Smart Phone Design Patents. Although the court noted that an ordinary observed was likely to find that the Galaxy S 4G and Infuse 4G smartphones designs were substantially the same as the D’677 patented design, it ruled that Apple failed to prove that it faced irreparable harm without an injunction. Apple advanced the creative argument that Samsung’s sale of infringing phones in the U.S. market would result in irreparable erosion of the distinctiveness of Apple’s brand. It argued that product design was an important factor in consumer decisions to purchase phones, and the design features of its products were “closely entwined with the Apple brand[.]” Thus, it argued that Samsung’s infringement would erode Apple’s design and brand distinctiveness, and lead to the loss of goodwill. The district court rejected the argument, however. It noted that Apple offered no case authority for its theory, and --- if applied in this case – virtually any infringing product design would result in erosion of distinctiveness. The court also noted that Apple’s theory borrowed heavily from dilution in the trademark sense, but there was no legal support for applying that theory to injuries in a design patent claim. Ultimately, however, the court ruled that even if the theory was viable, Apple offered no evidence that Samsung’s products would result in confusion or loss of distinctiveness.
The court also rejected Apple’s argument that the Samsung infringing sales would directly result in loss of customers and market share. Apple and Samsung introduced conflicting evidence concerning the role design plays in customer selection of products in the crowded phone market. Much of that evidence was designated confidential by Apple and redacted from the public opinion. [Note that the court initially issued the opinion in a pdf version that revealed the redacted supposedly confidential information.] Ultimately, the court ruled that Apple failed to prove that design was the primary factor in customer purchases. In addition, the court noted that since 2007 Apple was aware that Samsung was copying the design of its products, yet delayed in seeking an injunction. The court concluded that this delay tipped the scale in Samsung’s favor.
Tablet Design Patent Likely Invalid. The district court then turned to Apple’s D’889 patent. Samsung argued that the patent was invalid for obviousness based on prior art tablet-type devices featuring framed displays. In particular, Samsung pointed to a 1994 Fidler/Knight Ridder tablet, which created the same overall visual impression as the D’889 patent. [See figures comparing D'889 patent with prior art].
Apple argued that secondary considerations of nonobviousness, such as commercial success and initial skepticism in the industry, supported a conclusion that the design was not invalid. However, Apple was unable to demonstrate a link between the secondary evidence and the protected tablet design. Thus, the court ruled that a substantial question existed as to the patent’s validity, and thus Apple had not proven a likelihood of success on the merits.

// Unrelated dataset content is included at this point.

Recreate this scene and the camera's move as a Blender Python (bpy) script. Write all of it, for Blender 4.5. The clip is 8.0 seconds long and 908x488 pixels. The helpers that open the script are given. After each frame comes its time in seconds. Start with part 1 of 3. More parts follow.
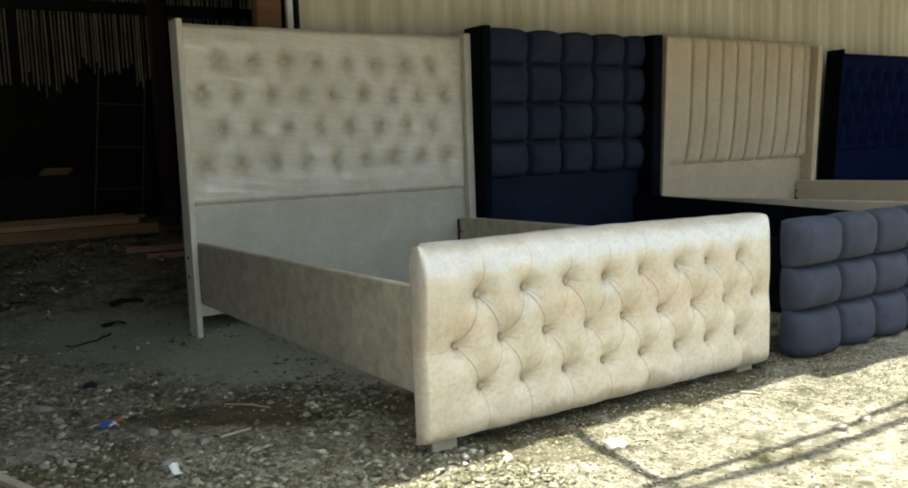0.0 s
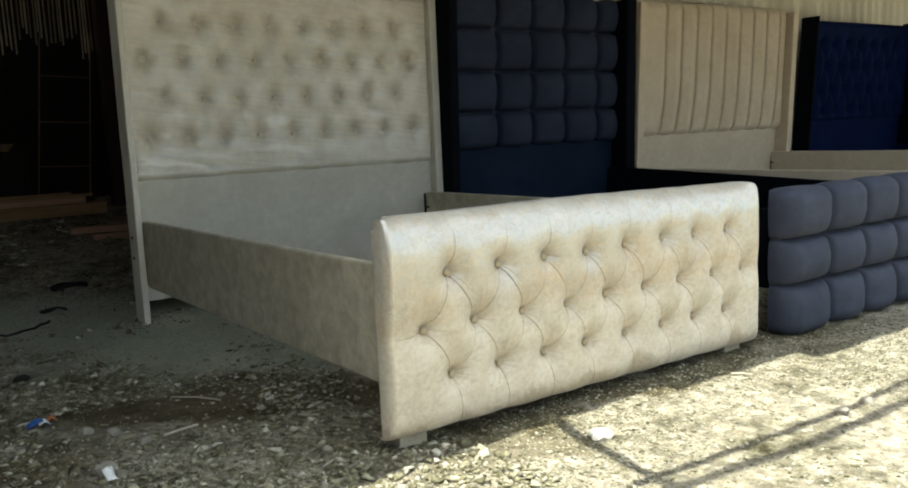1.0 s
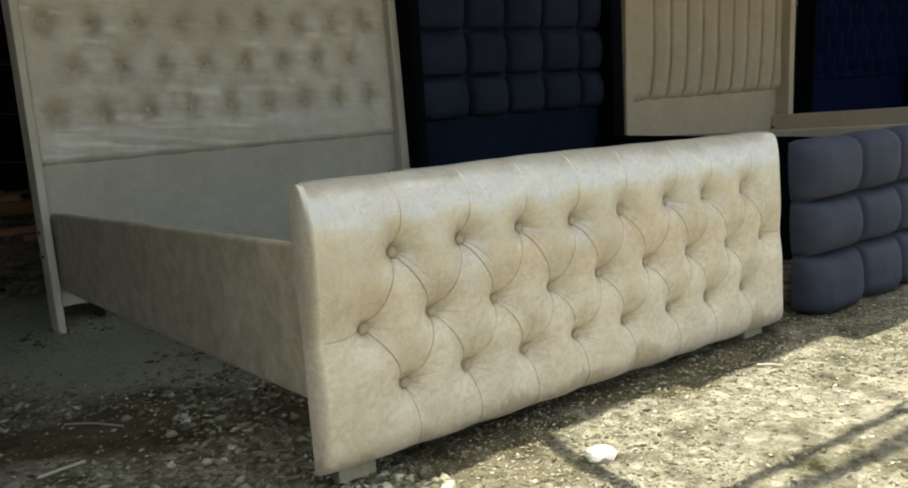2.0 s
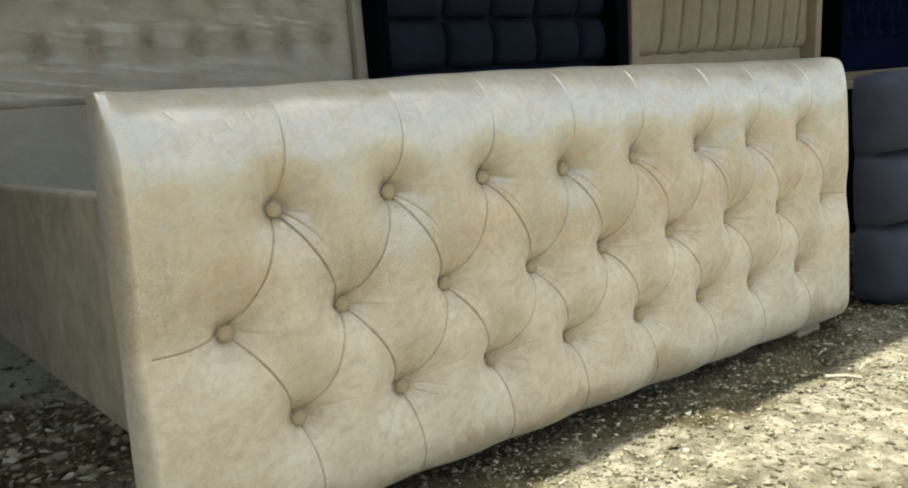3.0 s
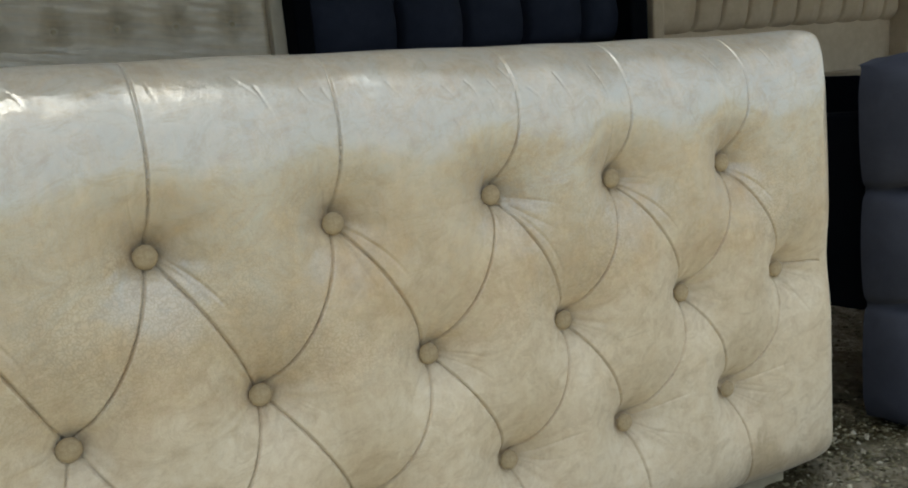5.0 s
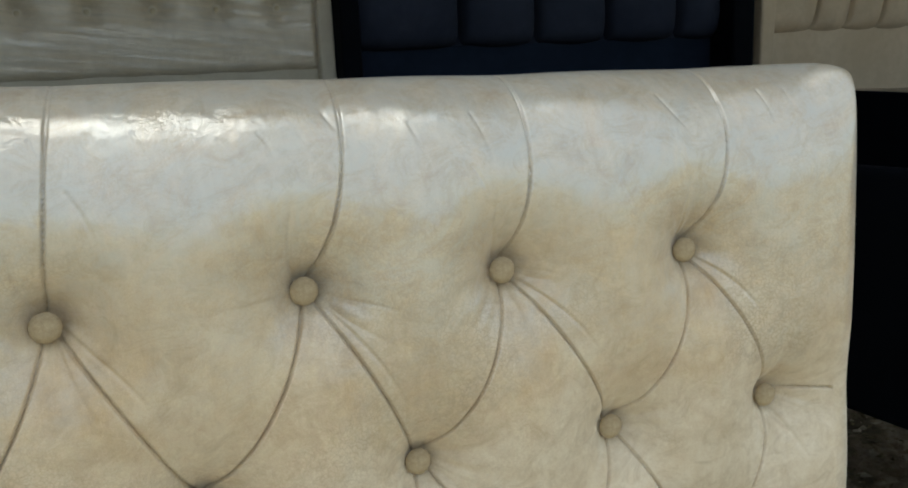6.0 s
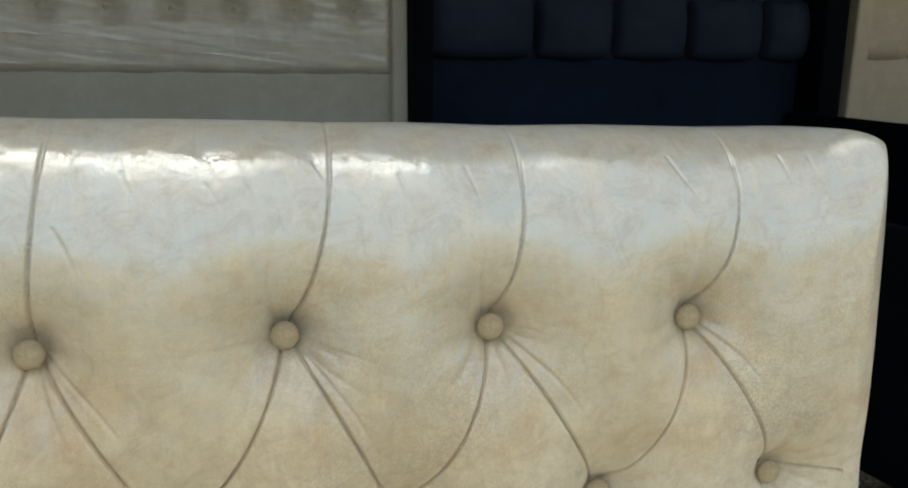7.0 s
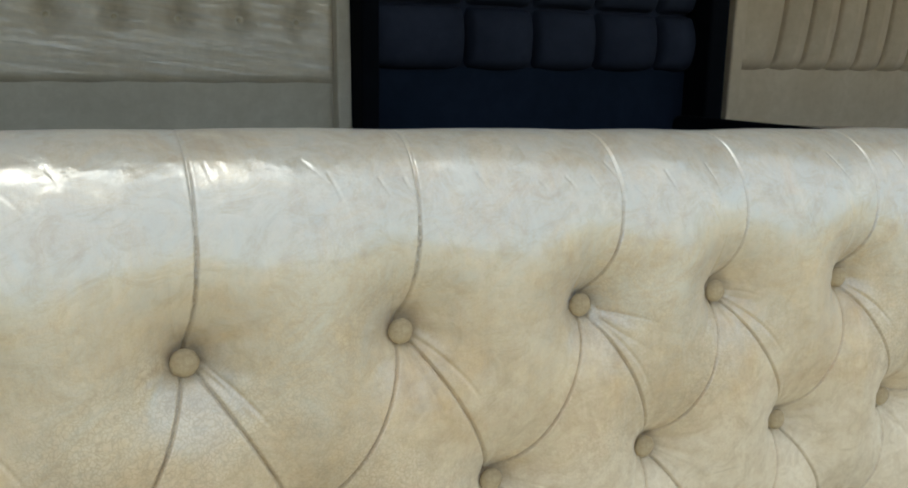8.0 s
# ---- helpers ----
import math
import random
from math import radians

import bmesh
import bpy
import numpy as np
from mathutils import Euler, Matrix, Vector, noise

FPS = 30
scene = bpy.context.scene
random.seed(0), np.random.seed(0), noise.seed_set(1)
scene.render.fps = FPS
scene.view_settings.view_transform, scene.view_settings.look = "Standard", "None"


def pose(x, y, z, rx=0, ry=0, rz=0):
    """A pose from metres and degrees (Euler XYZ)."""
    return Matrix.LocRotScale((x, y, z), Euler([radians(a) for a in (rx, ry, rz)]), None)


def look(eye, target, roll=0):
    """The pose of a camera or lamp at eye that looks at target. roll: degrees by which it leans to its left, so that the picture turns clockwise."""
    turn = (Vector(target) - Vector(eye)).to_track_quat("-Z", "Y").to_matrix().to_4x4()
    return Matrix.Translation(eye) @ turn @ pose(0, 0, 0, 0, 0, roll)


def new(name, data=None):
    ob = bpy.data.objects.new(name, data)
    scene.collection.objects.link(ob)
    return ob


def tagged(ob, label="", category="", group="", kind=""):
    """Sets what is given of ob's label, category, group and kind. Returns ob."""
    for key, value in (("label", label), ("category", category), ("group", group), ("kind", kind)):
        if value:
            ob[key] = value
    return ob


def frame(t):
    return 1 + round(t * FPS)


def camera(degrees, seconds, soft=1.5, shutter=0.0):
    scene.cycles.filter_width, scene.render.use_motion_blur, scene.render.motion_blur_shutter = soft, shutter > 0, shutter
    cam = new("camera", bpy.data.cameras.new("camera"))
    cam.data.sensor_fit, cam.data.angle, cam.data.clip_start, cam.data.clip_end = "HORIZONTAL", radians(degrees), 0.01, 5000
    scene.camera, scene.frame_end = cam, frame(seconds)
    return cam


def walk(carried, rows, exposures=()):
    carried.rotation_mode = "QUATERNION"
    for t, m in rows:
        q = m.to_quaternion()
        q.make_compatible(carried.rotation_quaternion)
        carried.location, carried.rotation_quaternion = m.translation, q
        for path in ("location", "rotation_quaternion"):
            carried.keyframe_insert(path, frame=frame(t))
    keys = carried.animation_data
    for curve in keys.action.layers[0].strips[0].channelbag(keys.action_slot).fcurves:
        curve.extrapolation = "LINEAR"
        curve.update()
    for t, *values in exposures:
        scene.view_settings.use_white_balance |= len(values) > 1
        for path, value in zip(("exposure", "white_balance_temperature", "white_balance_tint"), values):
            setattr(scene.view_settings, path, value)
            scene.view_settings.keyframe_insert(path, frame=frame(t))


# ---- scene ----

‘381 Utility Patent. Finally, the court considered Apple’s ‘381 patent. The patent claims methods for scrolling using a touch-screen display, a technology critical to Apple’s iOS. The court noted, however, that the claimed invention constituted only a small portion of the overall functionality of the accused products. Noting that Supreme Court Justice Anthony M. Kennedy commented in eBay Inc. v. MercExchange LLC that injunctions to protect patents covering only small components of a product may not be appropriate because “damages may well be sufficient to compensate the infringement and an injunction may not serve the public interest[,]” 547 U.S. 388, 397 (2006), the district stated:
The Court finds this argument persuasive. While Apple undoubtedly uses the patent and produces goods in the same market, Apple has neither alleged, nor established, that the ‘381 patent is either necessary to, or a core functionality of, the products that it seeks to enjoin. Nor has Apple shown that consumers’ purchasing decisions are based on the existence of a snap back feature protected by the ‘381 patent. Accordingly, the fact that the ‘381 patent is but one patent utilized in the accused products, and does not appear to be either necessary for the product to function, or a core technology of the product, weighs against a finding of irreparable harm.
Apple, at 63-64 (citations omitted). That reasoning may set a high standard for patentees seeking to enjoin the use of their patented inventions in complex electronic devices, which generally involve a myriad of technologies.